Promoting C–Cl Bond Activation via a Preoccupied Anchoring Strategy on Vanadia-Based Catalysts for Multi-Pollutant Control of NOx and Chlorinated Aromatics

Regulating vanadia-based oxides has been widely utilized for fabricating effective difunctional catalysts for the simultaneous elimination of NO_x and chlorobenzene (CB). However, the notorious accumulation of polychlorinated species and excessively strong NH₃ adsorption on the catalysts lead to the deterioration of multipollutant control (MPC) activity.
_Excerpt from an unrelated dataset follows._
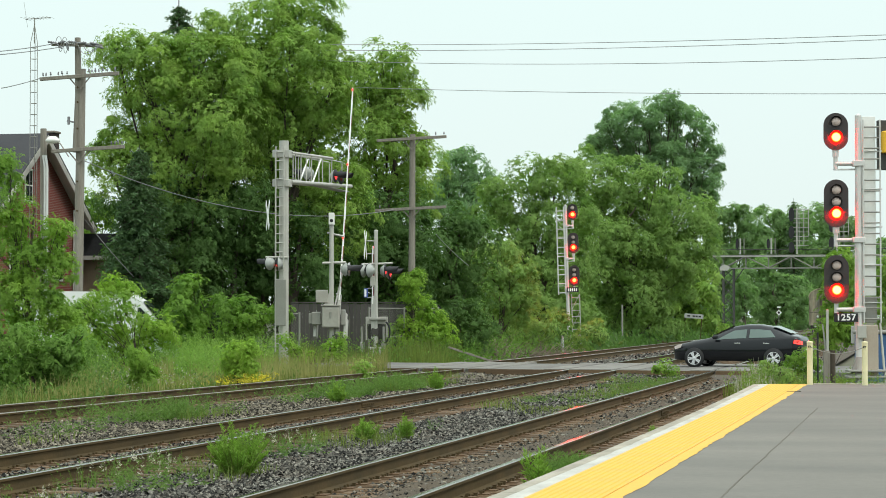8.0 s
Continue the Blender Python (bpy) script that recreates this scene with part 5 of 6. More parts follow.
# ---- white van behind the bushes ----
def van():
    t = thing("van", "white parked van half hidden behind bushes", "van", pose(-25.7, 70.35, -0.15, 0, 0, 11.8))
    M["van_paint"] = material("white_car_paint", (0.80, 0.81, 0.80), 0.25, vary=0.03, grain=6, stain=1.5, bump=0, stain_colour=(0.7, 0.7, 0.69))
    side = [(-2.95, 0.35), (2.1, 0.35), (2.28, 0.55), (2.25, 1.15), (1.75, 1.32), (0.95, 2.25), (0.5, 2.55), (-2.7, 2.6), (-2.95, 2.4)]
    part("body", Shape().prism(side, -0.95, 0.95), M["van_paint"], t)
    part("windscreen", Shape().add([(1.72, -0.8, 1.40), (1.72, 0.8, 1.40), (1.0, 0.75, 2.24), (1.0, -0.75, 2.24)], [(0, 1, 2, 3)]).add([(1.70, -0.8, 1.38), (1.70, 0.8, 1.38), (0.98, 0.75, 2.22), (0.98, -0.75, 2.22)], [(3, 2, 1, 0)]), M["dark_glass"], t, at=pose(0.02, 0, 0.02))
    for x0, x1 in ((0.85, 1.45),):
        part("side_window", Shape().prism([(x0, 1.45), (x1, 1.45), (x1 - 0.5, 2.05), (x0, 2.05)], -0.962, -0.952), M["dark_glass"], t)
    for x in (-1.5, 1.45):
        for y in (-0.85, 0.85):
            wh = Shape()
            wh.at = pose(x, y, 0.33, 90)
            wh.lathe([(0.0, 0.1), (0.2, 0.1), (0.31, 0.11), (0.33, 0.06), (0.33, -0.06), (0.31, -0.11), (0.0, -0.1)], 20)
            part("wheel", wh, "rubber", t)
    part("mirror", Shape().box(1.0, 1.15, -1.12, -0.96, 1.5, 1.75, 0.03), M["van_paint"], t)
    part("indicator", Shape().box(2.05, 2.27, -0.97, -0.93, 0.75, 0.95, 0.02), material("amber_lens", (0.75, 0.25, 0.04), 0.3), t)


van()


# ---- signal bridge over the line ----
def signal_bridge():
    t = thing("signal_bridge", "grey steel lattice signal bridge over the tracks", "signal bridge", pose(-20.24, 243.3, 0))
    L = 36.0
    for y in (-0.6, 0.6):
        part("chord", Shape().box(-1.6, L, y - 0.07, y + 0.07, 8.0, 8.17), "galv", t, "pale steel top chord")
        part("chord", Shape().box(-1.4, L, y - 0.05, y + 0.05, 6.75, 6.85), "dim_galv", t)
        for k in range(15):
            x = k * 2.4
            part("upright", Shape().box(x - 0.035, x + 0.035, y - 0.03, y + 0.03, 6.85, 8.0), "dim_galv", t)
            part("diagonal", Shape().tube([(x, y, 6.8 if k % 2 == 0 else 8.05), (x + 2.4, y, 8.05 if k % 2 == 0 else 6.8)], 0.055, 6), "dim_galv", t)
        part("handrail", Shape().tube([(-1.2, y, 8.8), (L, y, 8.8)], 0.025, 5), "dark_steel", t)
    for k in range(13):
        part("rail_post", Shape().tube([(k * 2.9, -0.6, 8.1), (k * 2.9, -0.6, 8.8)], 0.025, 5), "dark_steel", t)
    part("gusset", Shape().prism([(-0.35, 6.55), (0.55, 6.55), (0.75, 6.95), (0.2, 7.2), (-0.3, 7.0)], -0.7, -0.67), "galv", t, "pale gusset plate")
    part("knee_brace", Shape().tube([(1.1, -0.55, 5.2), (2.2, -0.55, 6.75)], 0.06, 6), "dark_steel", t)
    part("walkway", Shape().box(-1.2, L, -0.7, 0.7, 8.17, 8.21), "dim_galv", t)
    part("strut", Shape().tube([(-1.3, 0, 5.4), (0.3, 0, 6.8)], 0.09, 6), "dim_galv", t)
    part("strut", Shape().tube([(-1.2, 0, 8.2), (0.2, 0, 6.8)], 0.07, 6), "dim_galv", t)
    for x0 in (0.0, L - 1.2):
        for dx in (0, 1.1):
            for dy in (-0.55, 0.55):
                part("tower_leg", Shape().box(x0 + dx - 0.09, x0 + dx + 0.09, dy - 0.09, dy + 0.09, -0.8, 6.8), "dark_steel", t, "dark steel leg")
        for k in range(7):
            z = -0.2 + k
            part("lacing", Shape().tube([(x0, -0.55, z), (x0 + 1.1, -0.55, z + 1)], 0.05, 5), "dark_steel", t)
            part("lacing", Shape().tube([(x0 + 1.1, -0.55, z), (x0, -0.55, z + 1)], 0.05, 5), "dark_steel", t)
    for x, h, big in ((7.8, 13.2, True), (5.1, 10.0, False), (1.8, 10.0, False), (12.0, 12.0, True)):
        part("doll_mast", Shape().tube([(x, 0, 8.3), (x, 0, h)], 0.09, 8), "galv", t)
        heads = ((h - 0.7, 1.5), (h - 2.6, 1.4), (h - 4.2, 1.2)) if big else ((9.4, 1.1),)
        for z, hh in heads:
            part("signal_head", Shape().prism([(x - (0.55 if big else 0.3) + (0.3 if big else 0.18) * math.cos(a), z + (hh / 2) * math.sin(a)) for a in (math.tau * k / 14 for k in range(14))], -0.25, -0.1), "black", t, "black signal head")
        if big:
            for dx in (0.25, 0.75, 1.25):
                part("cage_rail", Shape().tube([(x + dx, -0.2, 9.0 if dx < 1 else 10.2), (x + dx, -0.2, h - 0.1)], 0.04, 6), "galv", t)
            for k in range(9):
                z = 9.2 + k * 0.48
                if z < h:
                    part("cage_rung", Shape().tube([(x - 0.35, -0.2, z), (x + 1.25, -0.2, z)], 0.03, 5), "galv", t)
        else:
            part("ladder", Shape().tube([(x + 0.4, 0, 8.3), (x + 0.4, 0, h)], 0.05, 6), "dim_galv", t)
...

Herein, protonated sulfate (-HSO₄) supported on vanadium-titanium catalysts via a preoccupied anchoring strategy are designed to prevent polychlorinated species and alleviate NH₃ adsorption for the multipollutant control. The obtained catalysts with -HSO₄ modification achieve an excellent NO_x and CB conversion with turnover frequency values of ∼ 3.63 and 17.7 times higher than those of the pristine, respectively. The protonated sulfate promotes the formation of polymeric vanadyl with a higher chemical state and d-band center of V. The modulated catalysts not only substantially alleviate the competitive adsorption of multipollutant via the "V 3d-O 2p-S 3p" network, but also distinctly strengthen the Brønsted acid sites. Besides, the introduced proton donor of the -HSO₄ connecting polymeric structure could markedly reduce the reaction barrier of breaking the C-Cl bond. This work paves an advanced way for low-loading vanadium SCR catalysts to achieve highly efficient NO_x and CB oxidation at a low temperature.